- Abu ol Khazen Location within Iran
- Coordinates: 34°20′31″N 57°55′11″E﻿ / ﻿34.34194°N 57.91972°E
- Country: Iran
- Province: Razavi Khorasan
- County: Bajestan
- District: Central
- Rural District: Jazin

Population (2016)
- • Total: 258
- Time zone: UTC+3:30 (IRST)

= Abu ol Khazen =

Village in Razavi Khorasan province, Iran

Abu ol Khazen (ابوالخازن) (Note: Also romanized as Abū Al Khāzen and Abū ol Khāzen; also known as Abolkhāzen, Shaikh Abul Khāzen, and Sheykh Abū ol Khāzen) is a village in Jazin Rural District of the Central District in Bajestan County, Razavi Khorasan province, Iran.

==Demographics==
===Population===
At the time of the 2006 National Census, the village's population was 227 in 59 households, when it was in the former Bajestan District of Gonabad County.

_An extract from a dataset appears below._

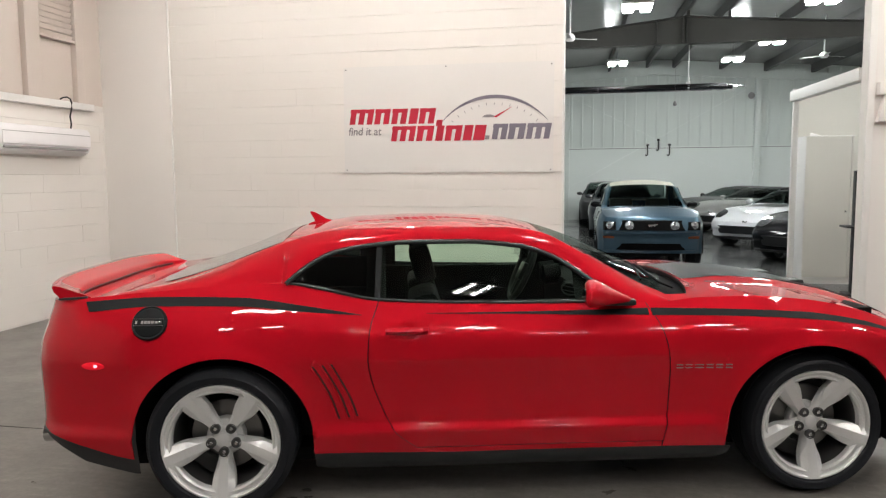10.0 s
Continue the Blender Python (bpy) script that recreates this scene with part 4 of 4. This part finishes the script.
def low_car(nx, ny, yaw, label, paint, roof=None):
    a = radians(yaw)
    c = far_car(pose(nx - 3.66 * math.cos(a), ny - 3.66 * math.sin(a), 0, 0, 0, yaw), label, paint, shd, roof_paint=roof, rim=0.245, **D)
    nose_panel(c, shd, "front_grille", -0.62, 0.62, 0.315, 0.495, BLACK, 0.035, "black mesh grille")
    nose_panel(c, shd, "front_splitter", -0.78, 0.78, 0.20, 0.245, BLACK, 0.035, "black splitter")
    for sy in (-1, 1):
        rows = []
        for i in range(9):
            t = i / 8
            u = 3.46 - 0.50 * t
            wide = 0.05 + 0.22 * math.sin(math.pi * min(1.0, 0.15 + 0.85 * t))
            rows.append([(lambda p: (p[0], -sy * p[1], p[2] + 0.008))(shd.top(u, 0.02 + wide * v)) for v in (0, 0.35, 0.7, 1.0)])
        sheet("headlamp", rows, LENS if paint is BLACKCAR else TRIM, c, "swept headlamp")
        rows = [[(x, y * -1, z) if sy > 0 else (x, y, z) for x, y, z in [shd.side(u, zz, 0.004) for u in np.linspace(3.30, 3.44, 5)]] for zz in (0.36, 0.40, 0.44)]
        sheet("brake_duct", rows, BLACK, c)
    bm = bmesh.new()
    add_box(bm, -0.05, 0.0, -0.006, 0.006, -0.02, 0.02, 0.004, pose(0, 0, 0, 0, 25, 0))
    add_box(bm, 0.0, 0.06, -0.006, 0.006, -0.012, 0.012, 0.004, pose(0, 0, 0, 0, -25, 0))
    o = part("nose_emblem", bm, CHROME, c)
    o.matrix_basis = pose(3.62, 0, 0.572, 20, 0, 90)
    return c


white_car = low_car(3.60, 15.45, -128, "white low sports car with a black roof and hood vents", WHITECAR, BLACKCAR)
rows = [[(u, y, shd.top(u, 1 - abs(y) / abs(shd.rail(u)[1]))[2] + 0.004) for u in np.linspace(2.05, 2.75, 8)] for y in np.linspace(-0.40, 0.40, 6)]
sheet("hood_vent", rows, BLACK, white_car, "black hood vent panel")
low_car(3.86, 12.5, -128, "gloss black low sports car", BLACKCAR)
low_car(3.55, 19.8, -132, "silver low sports car with a dark roof", SILVERCAR, BLACKCAR)
low_car(2.95, 22.3, -142, "dark grey low sports coupe", GREYCAR)


# ---- sign on the block wall ----
SX, SZ, SY = -2.44, 1.632, NORTH - 0.004
sign = thing("sign", pose(SX, SY, SZ, 0, 0.25, 0), "white sheet sign with red and grey emblem on block wall", "sign")
rows = []
for i in range(13):
    z = 1.222 * i / 12
    row = []
    for j in range(25):
        x = 2.44 * j / 24
        lift = 0.012 + 0.012 * math.exp(-((x - 2.44) ** 2 + z ** 2) / 0.01) + 0.008 * math.exp(-(x ** 2 + z ** 2) / 0.02) + 0.002 * math.sin(x * 2.2) * math.sin(z * 2.4)
        row.append((x, -lift, z))
    rows.append(row)
sheet("sign_face", rows, SIGN, sign)
box("sign_back", 0.006, 2.434, -0.010, 0.004, 0.006, 1.216, WHITE, sign)
for x, z in ((0.03, 1.19), (2.41, 1.19), (2.41, 0.03), (0.03, 0.03), (1.22, 1.2)):
    cyl("screw", (x, -0.012, z), (x, -0.022, z), 0.008, GREY_PLASTIC, sign, seg=10)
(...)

The following census in 2011 counted 256 people in 72 households, by which time the district had been separated from the county in the establishment of Bajestan County. The rural district was transferred to the new Central District. The 2016 census measured the population of the village as 258 people in 71 households.